Barrick leaders want to apply digital innovations “to make mining better, safer and faster,” according to event promotional materials, and Thornton explained how the idea to digitize mining evolved.
“Sitting here right now, looking at this CodeMINE, is the beginning of a fantasy,” he said, describing his first meeting with Chambers. “We agreed Barrick is going to become a digital company.”
During the discussion, Barrick employees participated in the meeting via Cisco technology. Mine staff from sites including Cortez and Goldstrike could be seen on large computer screens.
Over the past year, Barrick has been developing CodeMINE near its shared business center in Elko to contain teams of digitally focused employees. On a tour of CodeMINE after the forum, Barrick project management office lead Theresa Sapara showed guests the units that comprise CodeMINE, including digital work maintenance, short-interval control, predictive maintenance, underground automation and development operations.
The open-concept work area is designed to allow collaboration among system developers and mine operators to discover solutions to mining challenges, and teams of employees gathered around long tables surrounded by computer screens, digital and printed topographical maps and white boards.
Gordon Fellows, a Barrick mine engineer, described how nearly real-time monitoring via underground short-interval control helps his team ensure compliance to a detailed schedule of tasks and eliminate downtime.
“At the same time we are getting more with less effort,” he said.
In the development operations corner, Barrick tech lead Jed Schneider explained how his group, which sported a red lava lamp on their table in the “dev op” corner, helps keep communications networks up and running to avoid outages that would mean lost production. As Sapara explained, they “make it as objective and seamless as possible.”

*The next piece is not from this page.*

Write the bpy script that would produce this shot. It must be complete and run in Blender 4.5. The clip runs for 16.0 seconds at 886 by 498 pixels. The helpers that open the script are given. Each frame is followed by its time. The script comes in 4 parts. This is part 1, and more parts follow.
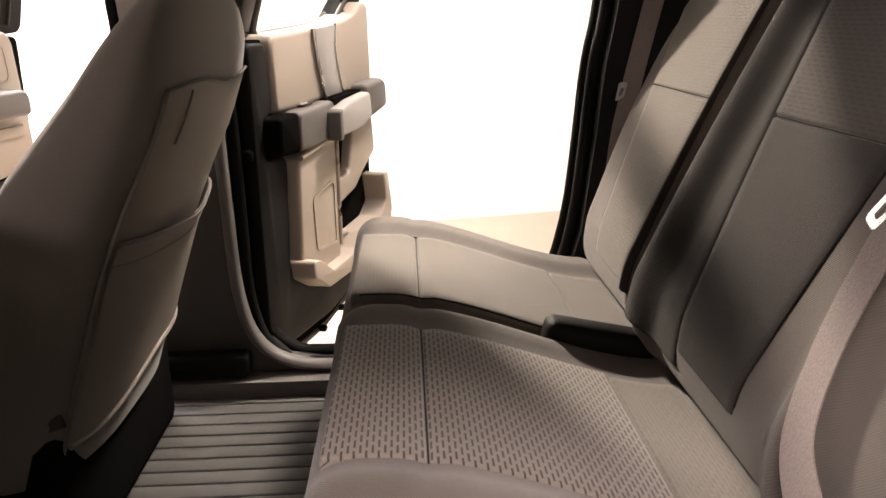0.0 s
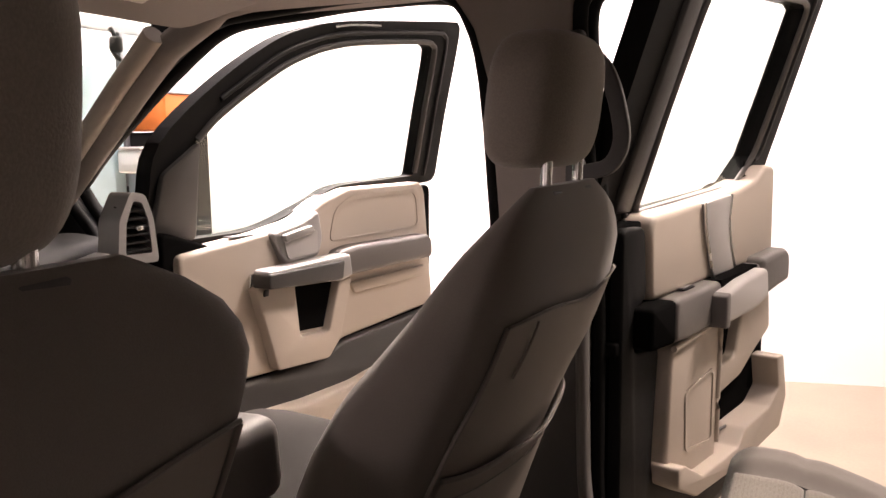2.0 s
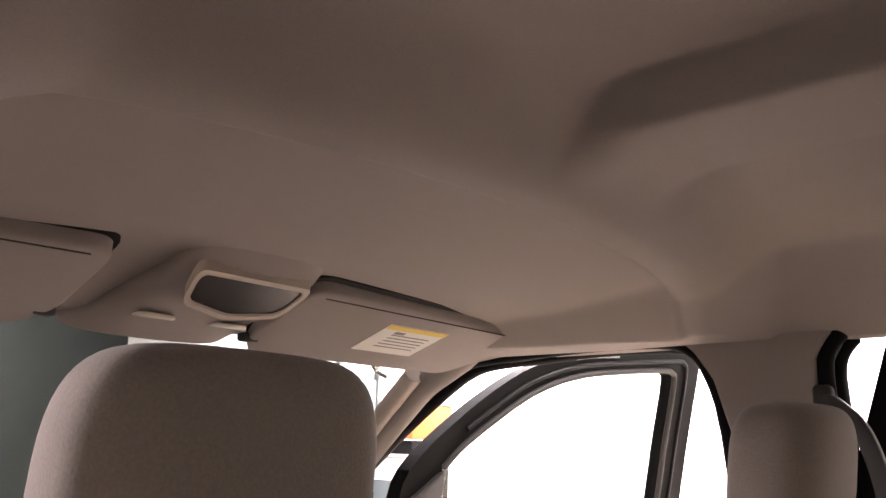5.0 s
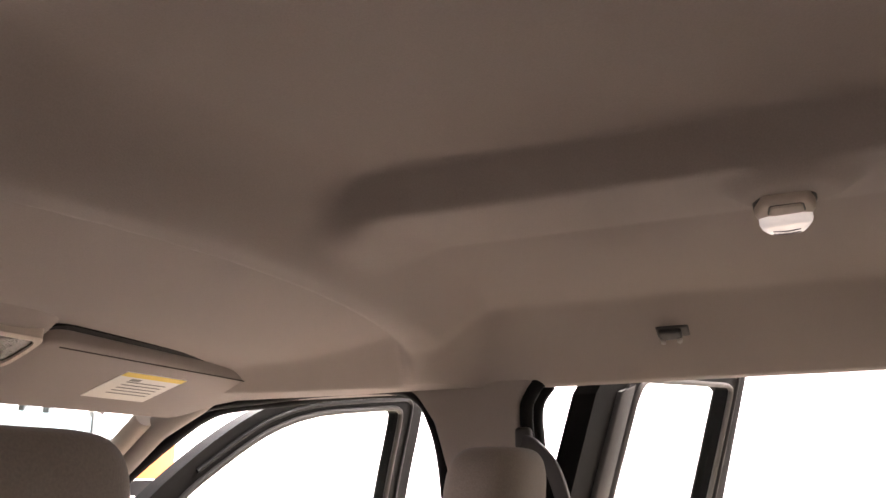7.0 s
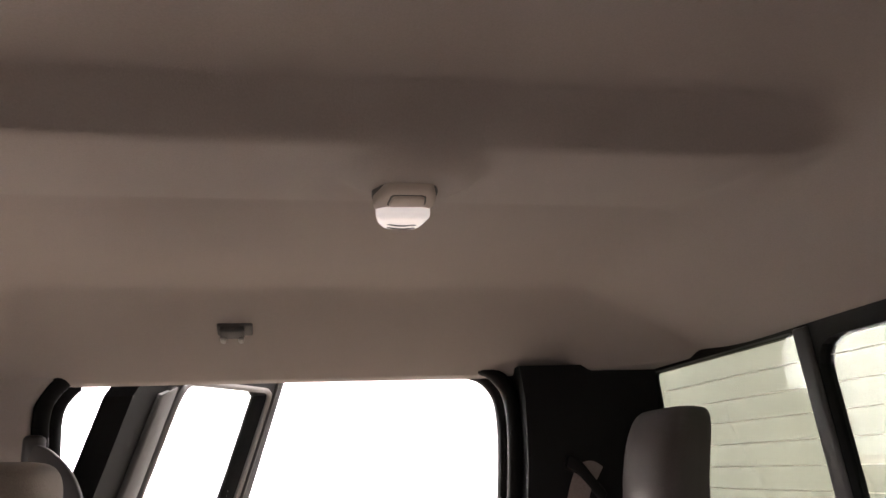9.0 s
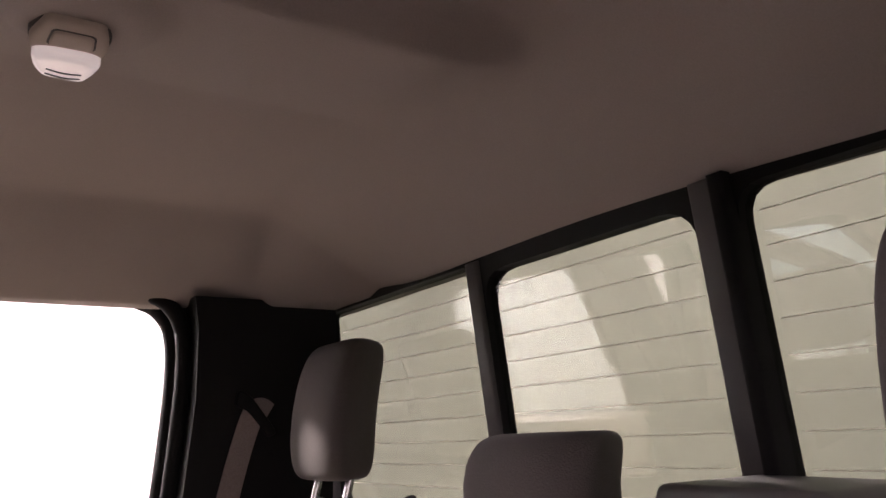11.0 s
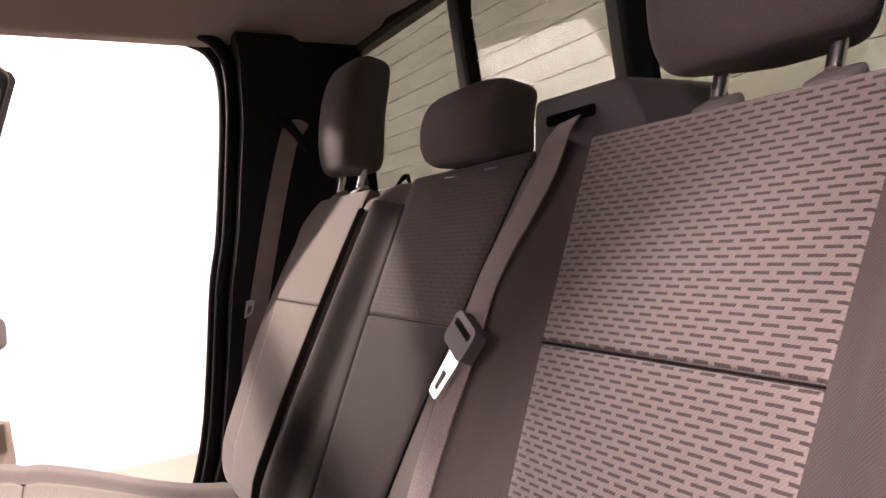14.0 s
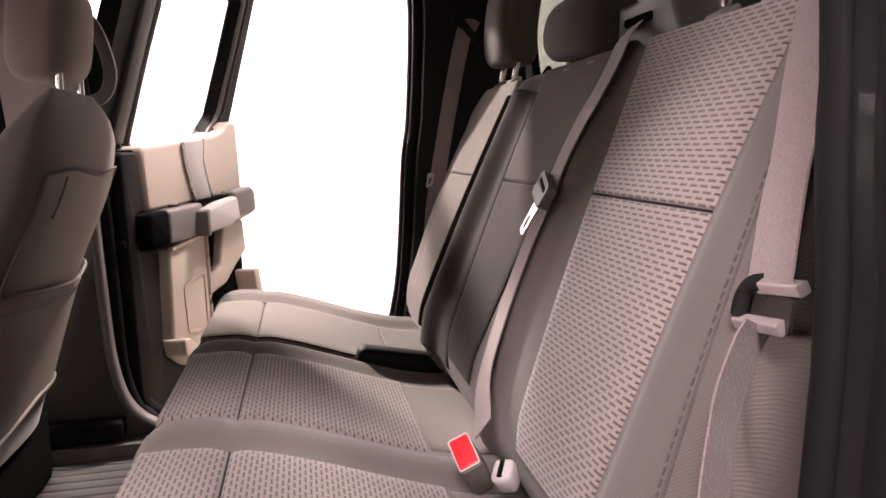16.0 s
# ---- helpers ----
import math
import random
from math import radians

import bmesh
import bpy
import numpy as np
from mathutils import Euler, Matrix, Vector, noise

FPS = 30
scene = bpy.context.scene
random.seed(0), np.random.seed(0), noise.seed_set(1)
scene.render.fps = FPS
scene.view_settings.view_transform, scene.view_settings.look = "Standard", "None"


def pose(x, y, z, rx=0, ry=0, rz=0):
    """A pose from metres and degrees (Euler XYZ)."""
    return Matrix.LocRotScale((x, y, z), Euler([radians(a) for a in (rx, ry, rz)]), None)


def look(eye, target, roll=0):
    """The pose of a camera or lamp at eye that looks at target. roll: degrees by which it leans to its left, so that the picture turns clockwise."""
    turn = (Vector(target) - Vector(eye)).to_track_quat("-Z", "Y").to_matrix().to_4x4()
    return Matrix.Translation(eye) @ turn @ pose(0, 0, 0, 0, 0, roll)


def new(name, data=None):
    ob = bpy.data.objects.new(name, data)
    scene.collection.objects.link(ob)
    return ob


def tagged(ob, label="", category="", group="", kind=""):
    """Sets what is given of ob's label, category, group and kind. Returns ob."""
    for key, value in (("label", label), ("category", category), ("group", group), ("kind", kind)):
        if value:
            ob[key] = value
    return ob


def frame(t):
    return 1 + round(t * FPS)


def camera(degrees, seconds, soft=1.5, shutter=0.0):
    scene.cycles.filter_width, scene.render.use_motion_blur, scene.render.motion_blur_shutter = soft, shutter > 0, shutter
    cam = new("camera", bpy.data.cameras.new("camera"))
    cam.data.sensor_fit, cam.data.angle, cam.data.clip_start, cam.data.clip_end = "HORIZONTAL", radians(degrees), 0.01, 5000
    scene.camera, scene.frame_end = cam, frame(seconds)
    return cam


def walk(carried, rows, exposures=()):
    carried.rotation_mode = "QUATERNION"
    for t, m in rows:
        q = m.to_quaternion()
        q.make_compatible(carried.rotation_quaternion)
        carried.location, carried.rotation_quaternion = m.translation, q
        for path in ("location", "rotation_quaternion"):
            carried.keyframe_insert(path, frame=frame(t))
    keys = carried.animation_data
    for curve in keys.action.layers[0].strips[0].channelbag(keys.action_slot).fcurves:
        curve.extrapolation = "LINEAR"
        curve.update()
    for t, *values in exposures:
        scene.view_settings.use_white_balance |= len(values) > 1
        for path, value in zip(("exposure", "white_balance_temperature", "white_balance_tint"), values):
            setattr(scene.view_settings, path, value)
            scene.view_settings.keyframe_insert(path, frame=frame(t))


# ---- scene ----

The aim of these members, and the so-called “Digital Transformation team” and the others in CodeMINE and the business center, according to Barrick Beyond Borders, is to help the mining company “use data and analytics to generate more value more sustainably and more transparently for our own people, our communities and our shareholders.”
From here, a mining community in rural Nevada — a place that Thornton acknowledged could seem “formidable” — the digital innovations might inspire applications to other industries and begin to change the world.
“We are only limited by our imaginations,” he said.